Perché La Sterlina Ai Minimi Fa Aumentare Le Aspettative Di Inflazione

Il Brexit sta iniziando a far sentire i suoi effetti non solo sull’economia britannica, ma anche su quella europea. Nell’ultima settimana abbiamo assistito ad un evento storico: per la prima volta, infatti, la sterlina vale meno dell’Euro. Ma una sterlina così debole significa anche un’inflazione molto elevata! E’ questo il problema più rilevante dell’economia britannica. A prescindere dal crollo di qualche giorno fa, che potrebbe trattarsi solo di un incidente di percorso, se il deprezzamento della sterlina ha portato benefici a qualche azienda (come le multinazionali con molti ricavi all’estero e agli esportatori), sicuramente ha portato anche ad un effetto negativo: l’accelerazione dei prezzi. Le aspettative di inflazione misurate dal mercato, sono arrivate qualche giorno fa al 3,5%, il massimo dal 2014. Dati non certo positivi per un paese come la Gran Bretagna.

Altri fattori (premi al rischio e premio liquidità) possono avere una certa influenza sugli strumenti finanziari che sono usati per valutare queste attese sui prezzi. Ma a prescindere da questo, essi puntano a tassi di inflazione piuttosto elevati da molto tempo, sicuramente da prima del referendum sul Brexit. La media del primo trimestre 2016 delle aspettative a 5-10 anni era pari al 3,2%, contro il 2,8% di un sondaggio condotto da YouGov/Citigroup e il 2,9% del sondaggio GfK (presi come riferimento dalla Bank of England). Dopo il voto sul Brexit, le aspettative sono sicuramente aumentate, ma solo per le scadenze più vicine, da un anno fino a cinque anni. La Banca d’Inghilterra ha segnalato il fenomeno con chiarezza nel suo consueto “inflation report” di Agosto, ovvero l’ultimo pubblicato (il prossimo è previsto per novembre). In esso, risultava evidente come le aspettative a più lungo termine misurate (tra le famiglie) da YouGov erano in realtà calate nel mese e mezzo dopo il referendum dal 2,7% al 2,4% (e sono successivamente salite al 2,6%), e quelle misurate dai mercati finanziari erano passate dal 3,1% al 3%. I rialzi dei giorni scorsi, seguiti da un successivo balzo rivelano quindi una tendenza nuova. Almeno in parte. Vedendo questi dati, la Banca d’Inghilterra è rimasta piuttosto prudente. Ad Agosto ha spiegato che le aspettative di inflazione, malgrado l’impatto della sterlina debole, rimangono ben ancorate, pur riconoscendo la necessità di monitorarle costantemente. Banche centrali di altre paesi sono concordi nel ritenere che vi sia la necessità di rendere ulteriormente espansiva la politica monetaria britannica, che oggi ha tassi vicini allo 0,25% affiancati da un QE da 60 miliardi di sterline (da aggiungere ai 435 miliardi di acquisti già effettuati).

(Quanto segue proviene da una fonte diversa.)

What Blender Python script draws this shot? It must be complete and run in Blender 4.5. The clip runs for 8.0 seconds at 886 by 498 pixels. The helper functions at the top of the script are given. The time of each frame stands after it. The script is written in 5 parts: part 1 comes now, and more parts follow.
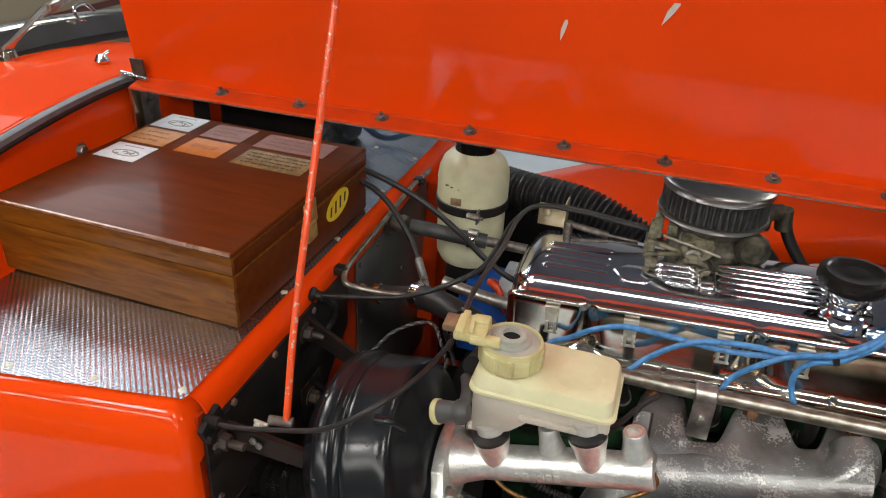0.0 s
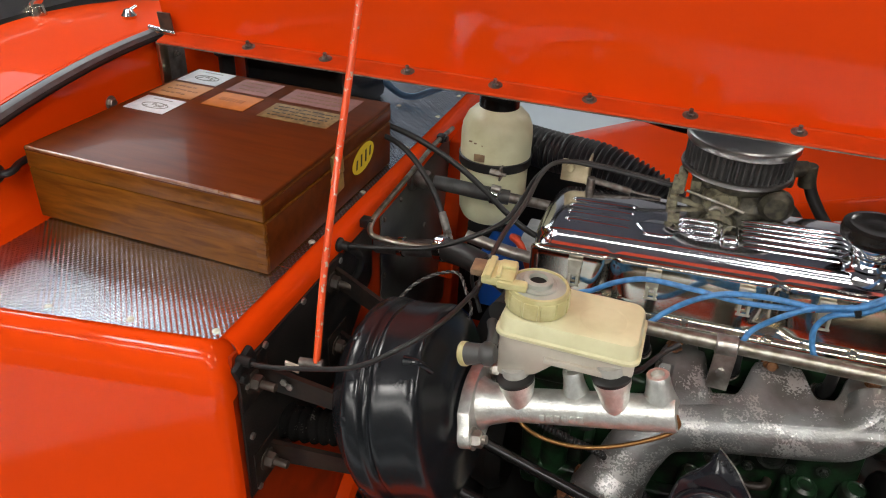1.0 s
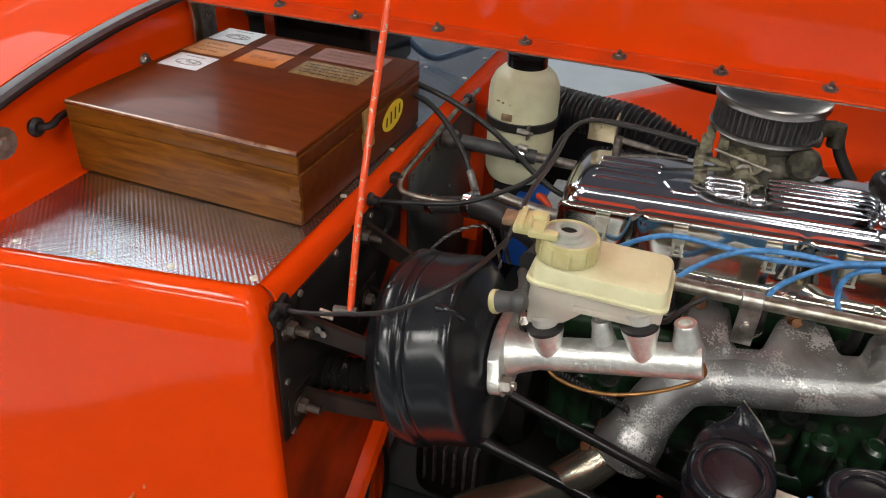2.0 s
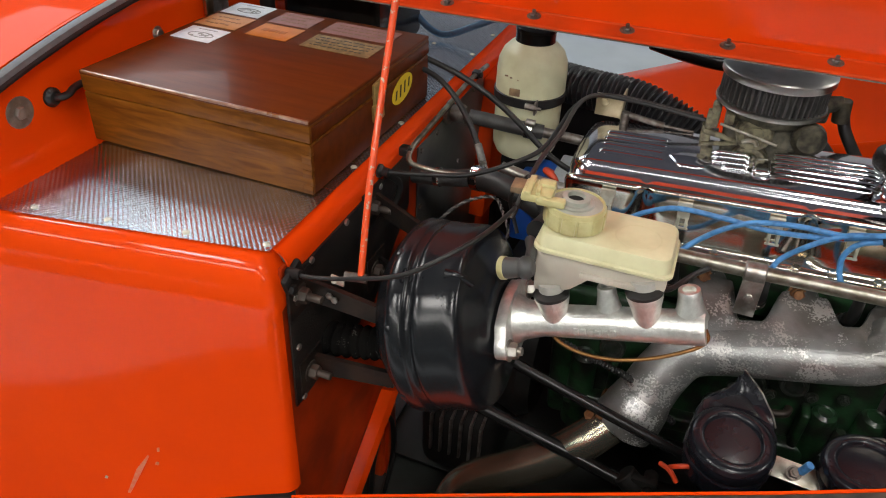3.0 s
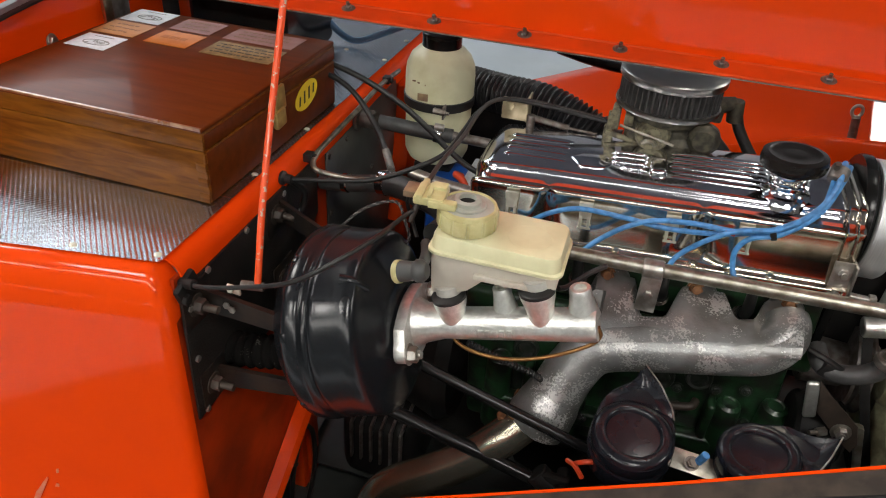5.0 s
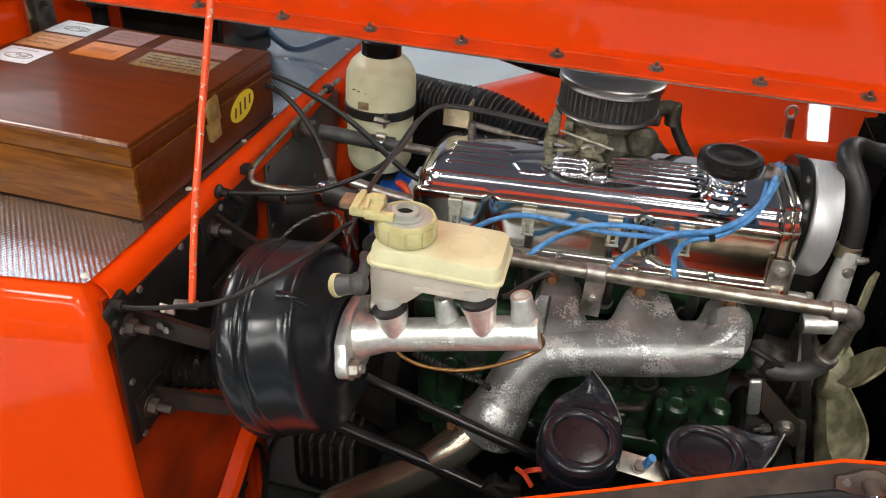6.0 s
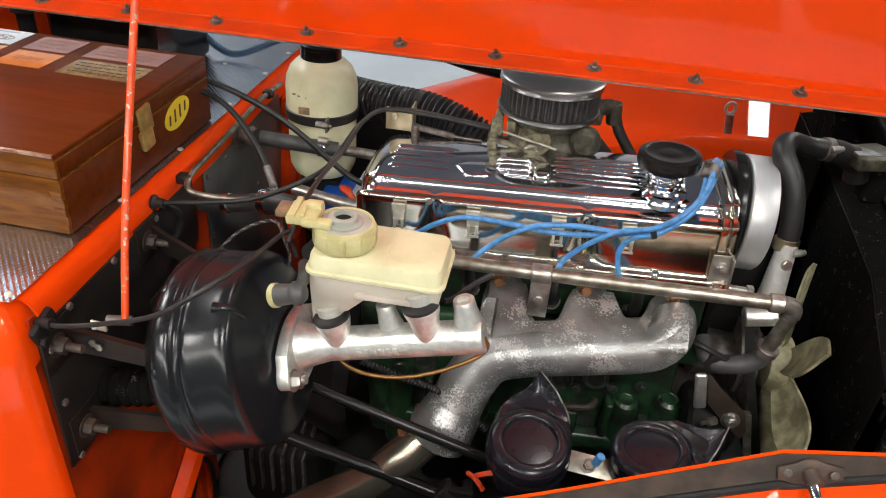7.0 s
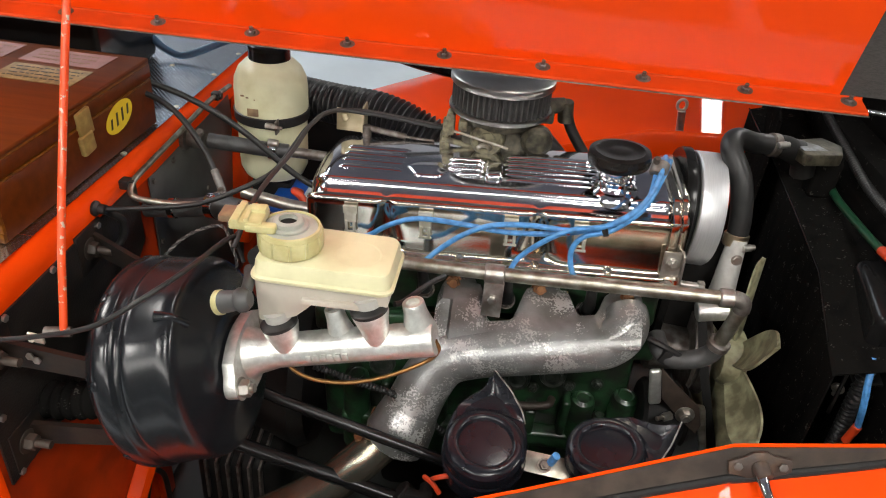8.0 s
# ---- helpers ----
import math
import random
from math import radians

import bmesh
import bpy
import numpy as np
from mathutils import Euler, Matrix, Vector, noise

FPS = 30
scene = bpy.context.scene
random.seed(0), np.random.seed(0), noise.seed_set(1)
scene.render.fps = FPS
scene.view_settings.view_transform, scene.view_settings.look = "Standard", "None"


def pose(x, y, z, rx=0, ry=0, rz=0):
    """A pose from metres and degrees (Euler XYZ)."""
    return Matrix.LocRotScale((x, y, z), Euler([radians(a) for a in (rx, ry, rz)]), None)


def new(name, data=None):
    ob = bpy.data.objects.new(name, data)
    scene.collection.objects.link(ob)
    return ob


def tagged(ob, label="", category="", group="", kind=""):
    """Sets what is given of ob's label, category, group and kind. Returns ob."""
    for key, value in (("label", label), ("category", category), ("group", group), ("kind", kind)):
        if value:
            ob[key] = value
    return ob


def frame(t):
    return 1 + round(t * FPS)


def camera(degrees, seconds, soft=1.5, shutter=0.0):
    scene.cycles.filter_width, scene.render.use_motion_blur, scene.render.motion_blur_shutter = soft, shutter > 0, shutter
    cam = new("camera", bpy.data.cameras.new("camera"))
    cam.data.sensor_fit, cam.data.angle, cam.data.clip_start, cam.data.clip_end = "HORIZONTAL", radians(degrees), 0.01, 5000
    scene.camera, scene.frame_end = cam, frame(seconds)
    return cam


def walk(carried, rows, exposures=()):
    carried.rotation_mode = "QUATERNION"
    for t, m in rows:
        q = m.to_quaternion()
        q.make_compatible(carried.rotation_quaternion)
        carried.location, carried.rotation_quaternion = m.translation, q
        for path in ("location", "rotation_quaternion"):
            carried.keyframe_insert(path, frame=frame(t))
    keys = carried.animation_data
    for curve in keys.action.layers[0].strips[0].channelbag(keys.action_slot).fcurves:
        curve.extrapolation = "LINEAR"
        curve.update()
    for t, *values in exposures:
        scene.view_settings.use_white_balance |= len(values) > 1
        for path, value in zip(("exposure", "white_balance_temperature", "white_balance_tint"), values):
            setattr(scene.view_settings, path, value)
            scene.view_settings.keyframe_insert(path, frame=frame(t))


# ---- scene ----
cam = camera(62.5, 8.0, soft=1.1)
METRES, EYE, TILT, LEAN, TURN = 0.205, 1.2, -29.3, -2.5, 18.5
ROWS = [
    (0.0, 0.0, 0.0, 0.0, 0.0, 0.0, 0.0),
    (0.5, -0.0357, -0.0229, -0.0593, 0.38, -0.97, -0.25),
    (1.0, -0.0688, -0.0594, -0.1266, 1.02, -2.07, -0.47),
    (1.5, -0.1045, -0.0972, -0.1833, 1.65, -3.09, -0.66),
    (2.0, -0.1421, -0.1401, -0.2395, 2.29, -4.07, -0.91),
    (3.5, -0.1241, -0.2439, -0.3424, 2.52, -5.38, -1.37),
    (4.0, -0.0456, -0.2514, -0.3449, 1.59, -5.31, -1.11),
    (4.5, 0.0232, -0.2398, -0.3445, 0.15, -4.98, -0.67),
    (5.0, 0.0963, -0.219, -0.3315, -1.5, -4.64, -0.04),
    (6.5, 0.2282, -0.1506, -0.307, -6.62, -4.18, 2.16),
    (7.0, 0.2784, -0.1356, -0.303, -8.25, -4.24, 2.89),
    (7.5, 0.3246, -0.1239, -0.3011, -9.6, -4.32, 3.43),
    (8.0, 0.3664, -0.1094, -0.2997, -10.96, -4.44, 3.82),
]
walk(cam, [(t, pose(0, 0, EYE, TILT, LEAN, TURN) @ pose(METRES * x, METRES * y, METRES * z, 90 + pitch, roll, yaw)) for t, x, y, z, yaw, pitch, roll in ROWS],
     [(0.0, 0.06), (2.0, 0.05), (4.0, 0.0), (5.0, 0.03), (6.5, 0.48), (8.0, 0.52)])

# ---- world: a dim indoor surround; the light comes from the ceiling panels ----
world = bpy.data.worlds.new("world")
scene.world = world
world.use_nodes = True
world.node_tree.nodes["Background"].inputs[0].default_value = (0.9, 0.95, 1.0, 1)
world.node_tree.nodes["Background"].inputs[1].default_value = 0.008
PANEL_GLOW = 30.0


# ---- materials ----
def mat(name, base, rough=0.5, metal=0.0, coat=0.0, second=None, scale=30.0, mix=(0.4, 0.65), bump=0.0, bump_scale=200.0,
        rough_var=0.08, stretch=None, sss=0.0, detail=6.0, coat_rough=0.05, spec=0.5, distortion=0.0):
    m = bpy.data.materials.new(name)
    m.use_nodes = True
    nt = m.node_tree
    b = nt.nodes["Principled BSDF"]
    co = nt.nodes.new("ShaderNodeTexCoord")
    mp = nt.nodes.new("ShaderNodeMapping")
    nt.links.new(co.outputs["Object"], mp.inputs[0])
    if stretch:
        mp.inputs["Scale"].default_value = stretch
    n1 = nt.nodes.new("ShaderNodeTexNoise")
    n1.inputs["Scale"].default_value, n1.inputs["Detail"].default_value = scale, detail
    n1.inputs["Distortion"].default_value = distortion
    nt.links.new(mp.outputs[0], n1.inputs["Vector"])
    ramp = nt.nodes.new("ShaderNodeValToRGB")
    ramp.color_ramp.elements[0].position, ramp.color_ramp.elements[1].position = mix
    second = second or tuple(c * 0.88 for c in base)
    ramp.color_ramp.elements[0].color = (*second, 1)
    ramp.color_ramp.elements[1].color = (*base, 1)
    nt.links.new(n1.outputs[0], ramp.inputs[0])
    nt.links.new(ramp.outputs[0], b.inputs["Base Color"])
    n2 = nt.nodes.new("ShaderNodeTexNoise")
    n2.inputs["Scale"].default_value, n2.inputs["Detail"].default_value = scale * 0.31, 3
    nt.links.new(mp.outputs[0], n2.inputs["Vector"])
    rr = nt.nodes.new("ShaderNodeMapRange")
    rr.inputs["To Min"].default_value, rr.inputs["To Max"].default_value = max(0.02, rough - rough_var), min(1, rough + rough_var)
    nt.links.new(n2.outputs[0], rr.inputs[0])
    nt.links.new(rr.outputs[0], b.inputs["Roughness"])
    b.inputs["Metallic"].default_value = metal
    b.inputs["Coat Weight"].default_value, b.inputs["Coat Roughness"].default_value = coat, coat_rough
    b.inputs["Specular IOR Level"].default_value = spec
    if sss:
        b.inputs["Subsurface Weight"].default_value, b.inputs["Subsurface Scale"].default_value = sss, 0.012
        b.inputs["Subsurface Radius"].default_value = (1.0, 0.8, 0.5)
    if bump:
        n3 = nt.nodes.new("ShaderNodeTexNoise")
        n3.inputs["Scale"].default_value, n3.inputs["Detail"].default_value = bump_scale, 4
        nt.links.new(mp.outputs[0], n3.inputs["Vector"])
        bp = nt.nodes.new("ShaderNodeBump")
        bp.inputs["Strength"].default_value, bp.inputs["Distance"].default_value = bump, 0.002
        nt.links.new(n3.outputs[0], bp.inputs["Height"])
        nt.links.new(bp.outputs[0], b.inputs["Normal"])
    return m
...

Tuttavia, anche con tali aspettative, l’inflazione potrebbe aumentare ancora e la stessa Banca d’Inghilterra aveva portato le sue previsioni di inflazione all’1,9% per settembre 2017 (rispetto al precedente 1,5%) e quelle per settembre 2018 al 2,4% (dal precedente 2,1%), contro un’inflazione di settembre pari allo 0,6%. E’ possibile inoltre che l’inflazione superi i livelli previsti fino a ottobre 2018, per calare poi successivamente fino a ottobre 2019. Ad ogni modo, vi è una piccola probabilità che l’inflazione possa superare il 3% per tutto il periodo. Molto dipenderà dalla misura del calo della sterlina. Sul suo deprezzamento incidono molti fattori, alcuni temporanei legati alle fluttuazioni dei mercati, altri strutturali. Ma la Gran Bretagna ha anche un noto problema di deficit sulle spalle, sia quello fiscale che quello corrente nei conti con l’estero, che già prima del referendum erano fonte di preoccupazione per il governo e il Fondo Monetario Internazionale. Di conseguenza la sterlina, secondo le stime dell’Fmi del 2015, appariva sopravvalutata del 18%.